Rudi Molotnikov

Personal information
- Full name: Rudi Allan Molotnikov
- Date of birth: 23 May 2006 (age 20)
- Position: Midfielder

Team information
- Current team: Hibernian
- Number: 20

Youth career
- Lochend BC
- 2016-2023: Hibernian

Senior career*
- Years: Team / Apps / (Gls)
- 2023–: Hibernian / 18 / (1)
- 2024: → Stirling Albion (loan) / 6 / (0)

International career^{‡}
- 2022–2023: Scotland U17 / 5 / (2)
- 2023–: Scotland U19 / 9 / (3)

= Rudi Molotnikov =

Scottish association football player

Rudi Allan Molotnikov (born 23 May 2006) is a Scottish professional footballer who plays as a midfielder for club Hibernian, and has represented Scotland at the under-17 and under-19 levels.

==Club career==
Molotnikov, a lifelong Hibernian fan from nearby Loanhead, began training with the club at around five years old and signed his first academy contract aged 10.

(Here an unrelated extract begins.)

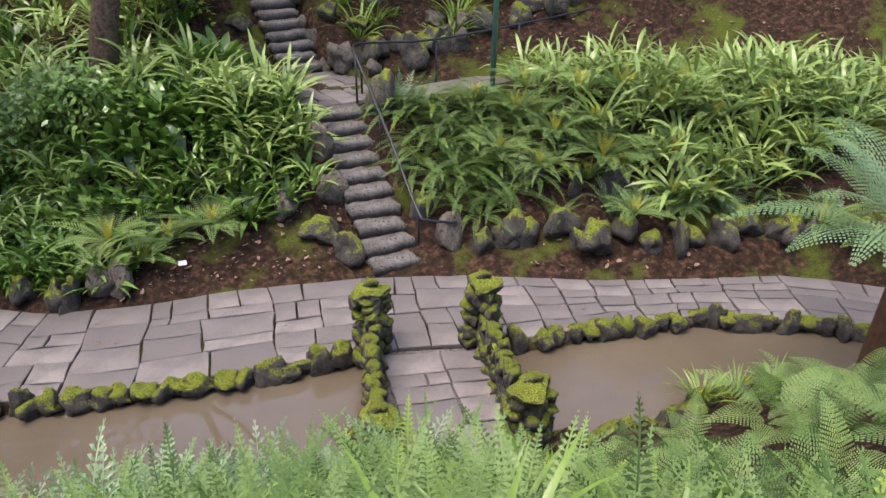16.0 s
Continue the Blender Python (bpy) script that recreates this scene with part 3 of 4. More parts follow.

In July 2022, he signed a two-year professional contract with Hibernian. He travelled with the Hibernian first-team in July 2023 to their summer training camp, He featured during the pre-season friendlies, playing as a wide midfielder. He was named among the first-team match day substitutes on 27 July 2023, in the UEFA Europa Conference League against Inter Club d'Escaldes.

In August 2023 he signed a new three-year contract with the club. On 31 August 2023 he made his professional debut for Hibs, appearing as a second-half substitute against Aston Villa in the UEFA Europa Conference League. He was loaned to Stirling Albion in February 2024. At the start of the 2024/25 season, new manager David Gray gave Molotnikov some chances in the starting eleven, and on 16 July 2024 he scored his first professional goal in a 5-1 League Cup victory over Queen's Park. He signed a new four-year deal with Hibs on 30 December 2024, which is due to run until the summer of 2029.

==International career==
In March 2023, he helped the Scotland U-17 team qualify for the 2023 UEFA European U-17 Championship. He was also subsequently then named in the Scotland U17 squad for the tournament.

==Personal life==

Molotnikov grew up in Loanhead, Midlothian. His father is Justin Molotnikov, a Scottish-born television and film director with credits including Outlander, Poldark and Doctor Who.